Here are a few of the options you can look at for Canadian banks right now:
Bank of Nova Scotia (BNS)- Share price $57.68/ Market Cap $69.87 Billion/ 52 week range $46.38-$76.75/ EPS $6.09/ P/E Ratio 9.47/ Dividend $3.60/ Dividend Yield 6.24%.
This is my personal favourite currently; they have a really high dividend yield, low P/E ratio and are still almost $20 per share below their 52 week high. I am also biased towards them as I have been banking with them since I was 14 and they have never turned me down when I have asked for money from them (and even throw money at me when I don’t ask for it sometimes).
Bank of Montreal (BMO)- Share price $78.03/ Market Cap 50.17 Billion/ 52 week range $55.76-$104.75/ EPS $7.49 /P/E Ratio 10.41/ Dividend $4.24/ Dividend Yield 5.43%.
Bank of Montreal is high up on my list for their low share price compared to their 52 week high, low P/E ratio, good dividend yield as well as when they pay their dividends (they are currently my only stock that pays a dividend in February, May, August, and November). I have a hard time finding companies I want to buy that pay dividends in these months so when I finally found one I jumped on it.
Royal Bank of Canada (RY)- Share Price $97.46/ Market Cap $138.72 Billion/ 52 week range $72.00-$109.68/ EPS $7.81/ P/E Ratio 12.49/ Dividend $4.32/ Yield 4.43%.
Royal Bank is lower on my list because they are one of the bigger banks they have recovered faster than the rest so far. They are not as far off their 52-week high, their P/E is approaching 15 and their dividend yield is low compared to my top 2 banks. I don’t feel they have quite as much room left to run as some of the other Canadian banks, though their share price will more than likely still increase some in the next few months.

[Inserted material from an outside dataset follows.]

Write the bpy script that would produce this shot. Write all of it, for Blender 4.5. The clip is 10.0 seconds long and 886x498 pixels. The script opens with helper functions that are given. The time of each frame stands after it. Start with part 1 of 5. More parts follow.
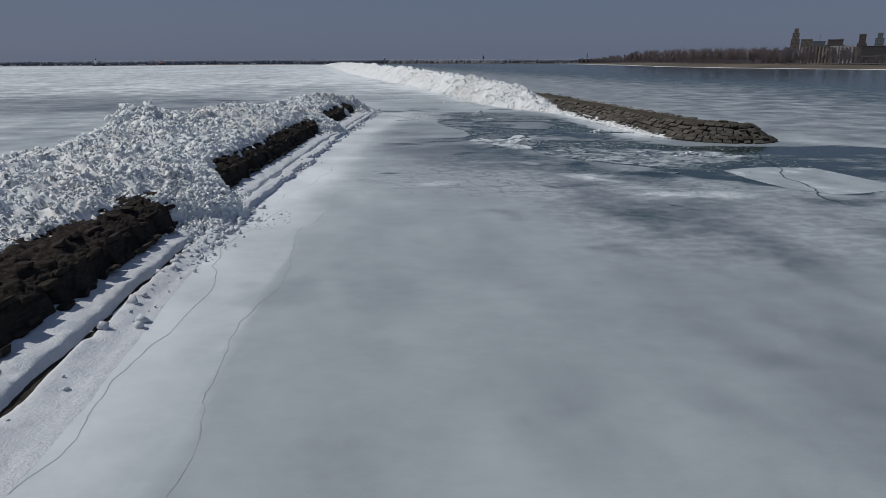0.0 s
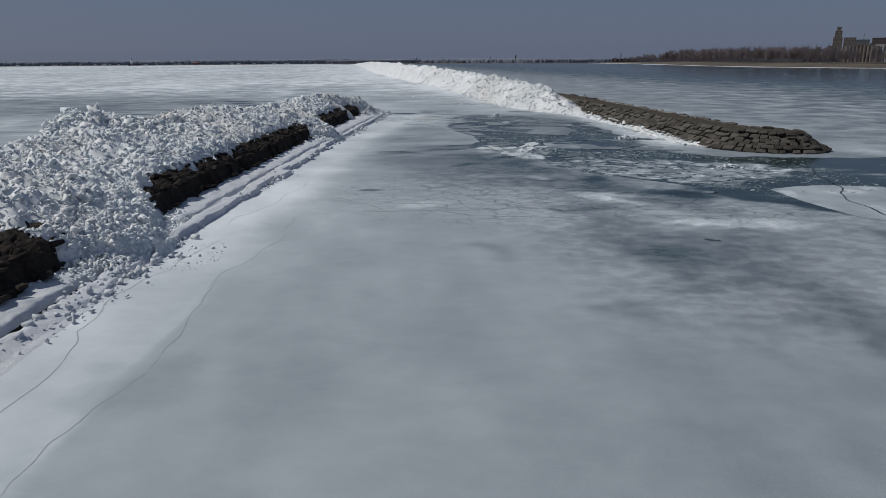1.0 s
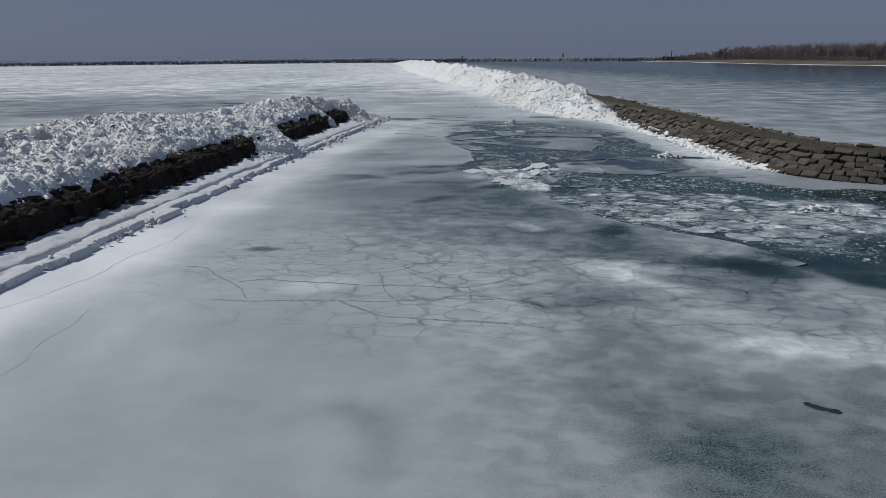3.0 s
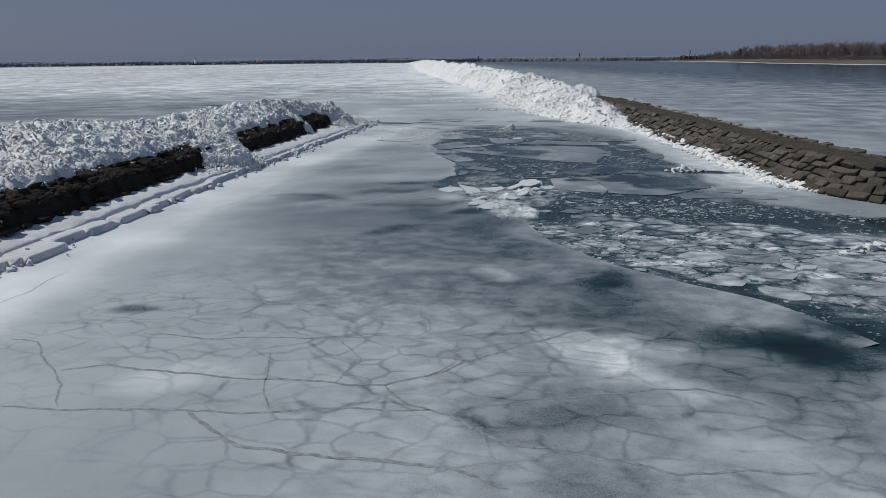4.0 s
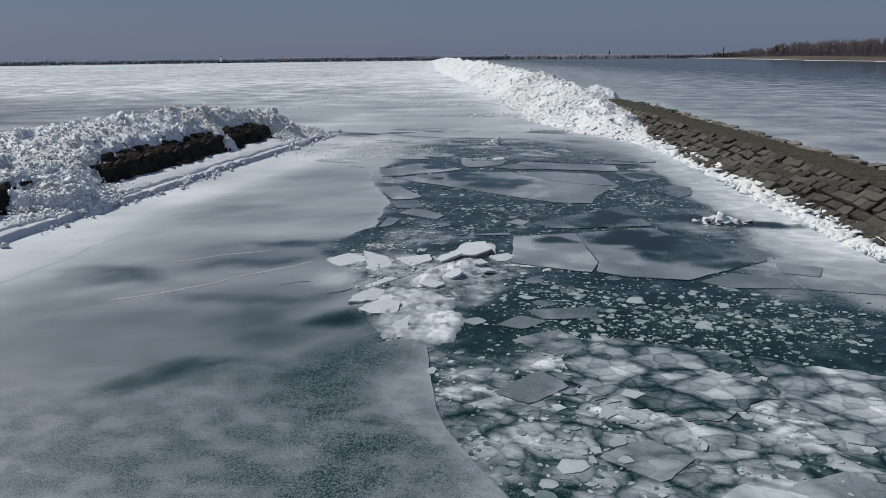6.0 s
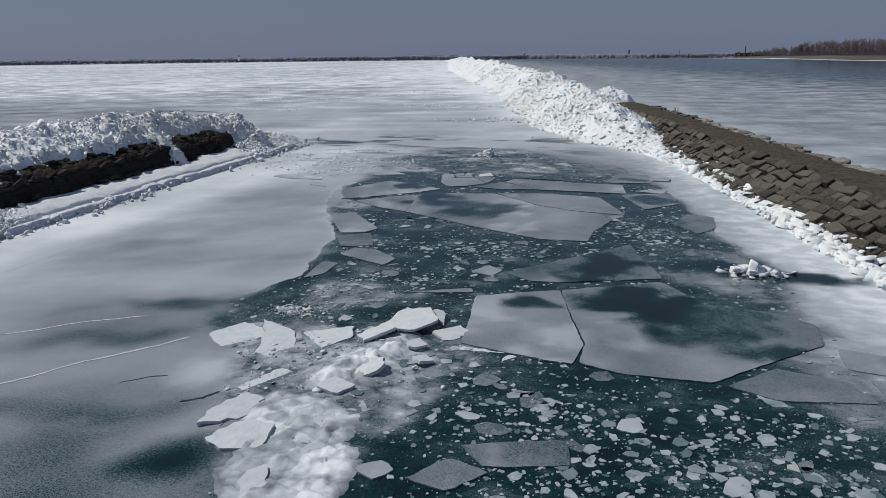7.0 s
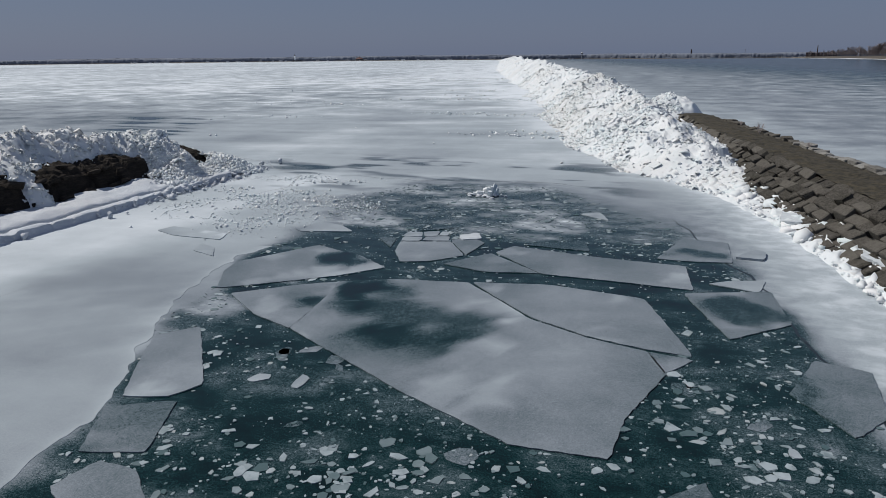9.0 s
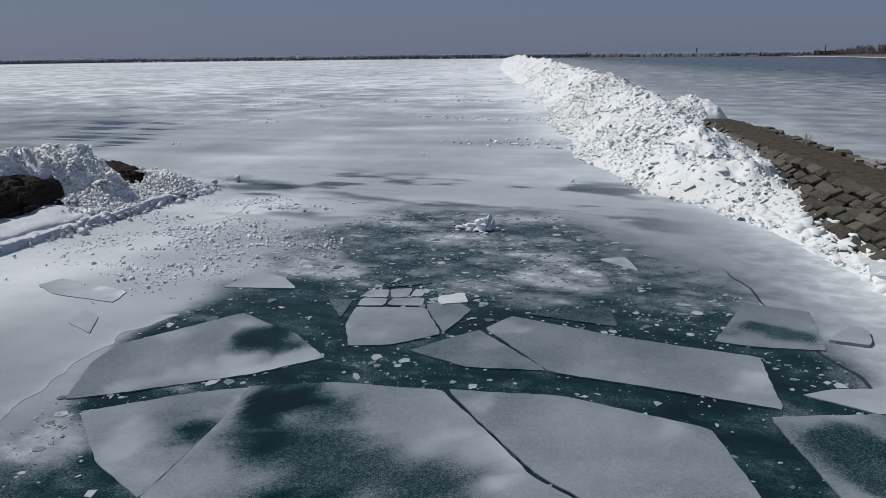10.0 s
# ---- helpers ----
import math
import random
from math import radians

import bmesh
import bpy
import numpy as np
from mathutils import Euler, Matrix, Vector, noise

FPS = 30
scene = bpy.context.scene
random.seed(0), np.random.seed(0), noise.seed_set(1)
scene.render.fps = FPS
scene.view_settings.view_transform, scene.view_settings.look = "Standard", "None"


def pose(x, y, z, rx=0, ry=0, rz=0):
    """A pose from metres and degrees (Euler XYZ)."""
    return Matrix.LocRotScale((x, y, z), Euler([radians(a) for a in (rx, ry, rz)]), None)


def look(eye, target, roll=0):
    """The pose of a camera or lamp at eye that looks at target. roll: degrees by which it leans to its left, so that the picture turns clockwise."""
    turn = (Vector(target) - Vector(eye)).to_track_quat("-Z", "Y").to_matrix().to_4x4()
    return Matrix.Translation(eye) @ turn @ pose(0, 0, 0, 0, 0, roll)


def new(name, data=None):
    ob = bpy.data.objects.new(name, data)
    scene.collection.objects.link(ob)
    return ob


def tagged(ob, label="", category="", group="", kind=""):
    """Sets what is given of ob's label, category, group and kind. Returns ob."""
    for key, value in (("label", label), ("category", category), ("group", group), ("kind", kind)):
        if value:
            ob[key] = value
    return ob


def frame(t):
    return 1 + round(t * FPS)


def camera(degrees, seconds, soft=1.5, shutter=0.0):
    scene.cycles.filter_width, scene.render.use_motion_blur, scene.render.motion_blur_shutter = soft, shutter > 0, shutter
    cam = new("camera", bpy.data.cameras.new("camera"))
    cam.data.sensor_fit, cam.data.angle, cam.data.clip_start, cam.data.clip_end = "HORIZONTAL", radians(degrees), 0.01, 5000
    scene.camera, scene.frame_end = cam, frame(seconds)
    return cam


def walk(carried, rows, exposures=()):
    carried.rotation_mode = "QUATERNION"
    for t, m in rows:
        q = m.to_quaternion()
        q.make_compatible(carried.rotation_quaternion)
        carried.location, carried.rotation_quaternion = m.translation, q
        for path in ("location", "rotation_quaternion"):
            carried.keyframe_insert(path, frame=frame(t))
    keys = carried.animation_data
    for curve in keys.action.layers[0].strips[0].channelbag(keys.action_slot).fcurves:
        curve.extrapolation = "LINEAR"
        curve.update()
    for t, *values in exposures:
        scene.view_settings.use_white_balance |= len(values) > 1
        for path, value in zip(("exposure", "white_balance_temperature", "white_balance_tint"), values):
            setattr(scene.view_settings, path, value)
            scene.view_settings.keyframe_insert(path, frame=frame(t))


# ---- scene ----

Toronto-Dominion Bank (TD)- Share price $63.43/ Market Cap $114.42 Billion/ 52 week range $49.01-$77.72/ EPS $5.69/ P/E Ratio 11.14/ Dividend $3.16/ Yield 4.98%.
I also feel that TD is a solid buy right now. Due to them being on the larger side for a Canadian bank as well they have had a slightly faster recovery so far but still have room to run and a fairly high dividend yield still as well.
Canadian Imperial Bank of Commerce (CM)- Share price $97.17/ Market Cap $43.26 Billion/ 52 week range $67.52-$115.96/ EPS $9.11/ P/E Ratio 10.67 / Dividend $5.84/ Yield 6.01%.
They are the smallest of the big Canadian banks and actually moved up to a solid 3rd on my list of banks to buy while researching for this article. They are almost $20 per share below their 52 week high still, have a low P/E ratio and a high dividend yield. I would probably try for an even 6% yield after a small share price drop because I like round numbers like that and 6 is better than 5 lol.
In my opinion all of the big Canadian banks are a solid long term buy right now. They will all likely make you a lot of money long term. The only hard part will be figuring out which one, or ones, will grow the most.
Disclaimer: I am currently long on BMO and BNS. I do not hold positions in any of the other stocks mentioned and do not currently plan to open one. All stock prices and quotes are as of August 12, 2020.